Modelling for net zero

The government modelled three scenarios all reaching net zero by 2050 through the same pace of decarbonisation, demonstrating a range of practical ways in which net zero could feasibly be delivered with technology and resources known today.

This included a high electrification, which sees UK electricity generation increasing to around 690TWh, more than doubling from today, and low carbon hydrogen production scaling up to 240TWh by 2050.

Sectors such as road transport and buildings reach near zero emissions in this scenario through widespread electrification, while the majority of buildings use electric heating, with the remainder using connected low carbon district heat networks.
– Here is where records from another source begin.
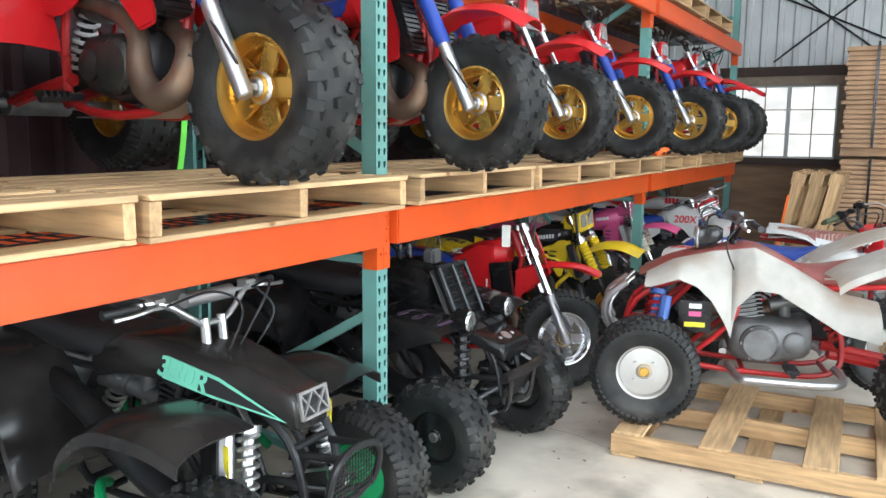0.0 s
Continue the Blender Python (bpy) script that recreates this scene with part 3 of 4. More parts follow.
    tube(bm, [hb, hd], .03, 10)
    for sd in (-1, 1):
        for L in ([hd, (-.6, sd * .03, .74), (-.82, sd * .09, .62), (-.86, sd * .1, .36), (-.8, sd * .1, .24), (-.5, sd * .1, .21), (-.33, sd * .07, .3), hb],
                  [(-.75, sd * .09, .68), (-1.0, sd * .1, .7), (-1.38, sd * .1, .73)], [(-.85, sd * .1, .4), (-1.1, sd * .1, .62)]):
            tube(bm, bend(L, 4), .0155, 8)
    part("frame", bm, frame_m, t, "", True)
    bm = bmesh.new()
    for sd in (-1, 1):
        tube(bm, bend([(-.84, sd * .09, .33), (-1.0, sd * .1, .3), (-wb, sd * .1, .255)], 4), .024, 8)
    part("swingarm", bm, P.get("swing", frame_m), t, "", True)
    shock(t, (-.8, 0, .66), (-.98, 0, .34), DARKM, P.get("spring", INKW), .034)
    engine(t, -.58, .36, P.get("crank", BLKENG), P.get("barrel", BLKENG), P.get("cover", BLKENG), P.get("eng", 1.05))
    # exhaust
    pipe = P.get("pipe", "fat")
    bm = bmesh.new()
    if pipe == "fat":
        sdp = P.get("pipe_side", -1)
        L = [(-.5, 0, .5), (-.38, sdp * .02, .47), (-.27, sdp * .07, .4), (-.27, sdp * .11, .3), (-.36, sdp * .12, .26), (-.44, sdp * .12, .33), (-.5, sdp * .09, .48), (-.75, sdp * .07, .58), (-1.0, sdp * .09, .62), (-1.3, sdp * .1, .63)]
        pts = bend(L, 5)
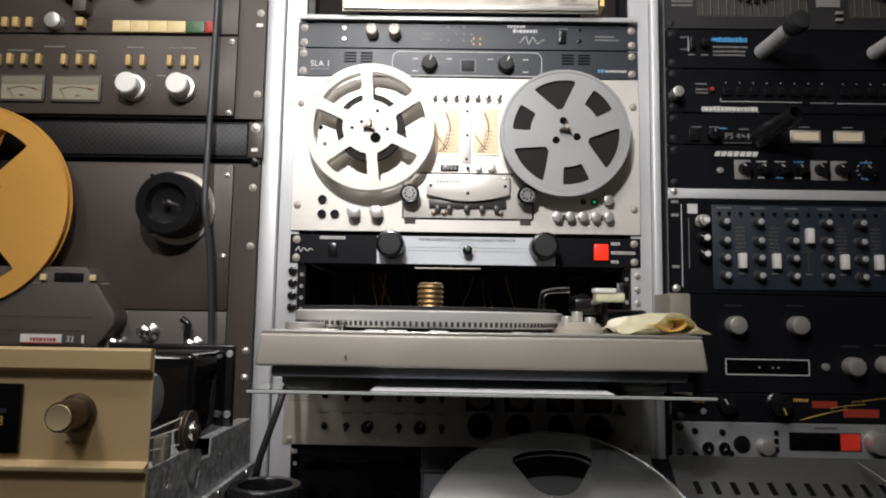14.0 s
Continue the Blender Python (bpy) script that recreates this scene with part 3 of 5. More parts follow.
# loose screws in the bare rail
t0 = thing("rail_screws", (0.011, 0.0, 1.30), "black and silver screws standing in the rack rail", "screws")
for k, z in enumerate((1.3085, 1.292, 1.275, 1.259)):
    knob(t0, 0.0070, -0.0005, z, 0.0062, 0.005, PLASTIC, name="screw", edge=0.4)
for k, z in enumerate((1.309, 1.290, 1.272, 1.253)):
    knob(t0, 0.4795, -0.0005, z, 0.0036, 0.004, SATIN, name="screw", edge=0.4)
# dim interior of the open bay: black sheets added for its shade
t = thing("bay_shade_sheets", (0.243, 0.2, 1.16), "black sheets added to darken the open rack bay", "panel", kind="structure")
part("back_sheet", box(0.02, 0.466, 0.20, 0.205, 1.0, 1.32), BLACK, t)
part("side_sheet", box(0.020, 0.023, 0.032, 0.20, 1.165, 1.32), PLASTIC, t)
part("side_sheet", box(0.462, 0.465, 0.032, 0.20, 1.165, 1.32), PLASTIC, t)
for k in range(9):
    tube([(0.06 + k * 0.045, 0.19, 1.315), (0.07 + k * 0.043, 0.15, 1.285), (0.075 + k * 0.044 + 0.01 * (k % 3), 0.17, 1.20)], 0.0016, BRONZE if k % 2 else CABLE, t, "wire", seg=6)

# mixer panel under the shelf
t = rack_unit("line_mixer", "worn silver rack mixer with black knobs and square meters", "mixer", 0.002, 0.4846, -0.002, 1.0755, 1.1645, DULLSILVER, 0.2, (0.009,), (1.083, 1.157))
for z in (1.142, 1.1015):
    for x in (0.116, 0.186):
        knob(t, x, -0.002, z, 0.0080, 0.014, PLASTIC, -30, pointer=PRINTW)
        for a in range(-150, 151, 30):
            knob(t, x + 0.0125 * math.sin(radians(a)), -0.002, z + 0.0125 * math.cos(radians(a)), 0.0005, 0.0004, PRINTK, name="dial_dot")
    for x in (0.0575, 0.087, 0.158, 0.215):
        toggle(t, x, -0.002, z, 1 if x < 0.07 else -1)
    for x in (0.05, 0.08, 0.108, 0.15, 0.178, 0.208):
        bars(t, x, x + 0.014, -0.002, z + 0.017, 0.0018, PRINTK, int(x * 777))
part("rule", box(0.045, 0.225, -0.0025, -0.002, 1.1205, 1.1212), PRINTG, t)
for k, x in enumerate((0.266, 0.318, 0.374, 0.424)):
    mt = part("meter", box(x - 0.019, x + 0.019, -0.006, -0.002, 1.124, 1.158, 0.0015), PLASTIC, t, "small square black-framed meter")
    part("face", lathe([(0, 0.006), (0.0135, 0.006), (0.0135, 0.0068), (0, 0.0068)], 28), METERDIM if k < 2 else BRONZE, mt, m=facing(x, 0, 1.141))
    knob(t, x, -0.002, 1.1045, 0.0150, 0.016, PLASTIC, skirt=0.017, ribs=18)
knob(t, 0.450, -0.002, 1.104, 0.007, 0.010, DULLSILVER)
bm = bmesh.new()
bm.faces.new([bm.verts.new(p) for p in ((0.443, -0.0026, 1.121), (0.463, -0.0026, 1.121), (0.453, -0.0026, 1.138))])
part("warning_triangle", bm, PRINTK, t, smooth=False)
for k in range(4):
    bars(t, 0.008, 0.036, -0.002, 1.148 - k * 0.0045, 0.0022, PRINTG, 60 + k)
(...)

Additionally, electricity generation is overwhelmingly decarbonised, through widespread deployment of renewables alongside other low carbon generation including nuclear power and gas with carbon capture, usage and storage (CCUS).

The high resource scenario looked at the impact of using low carbon hydrogen more extensively, with this seeing low carbon hydrogen generation increase to around 500TWh, while electricity demand and therefore generation is lower than in scenario 1 at 610TWh.

Meanwhile, the third scenario - high innovation - explored a world in which successful innovations enable lower residual emissions to be reached in aviation, while higher capture rates increase the impact of carbon capture technologies.

This pathway sees electricity and low carbon hydrogen generation requirements in between the two scenarios explored previously, at 670TWh and 330TWh respectively.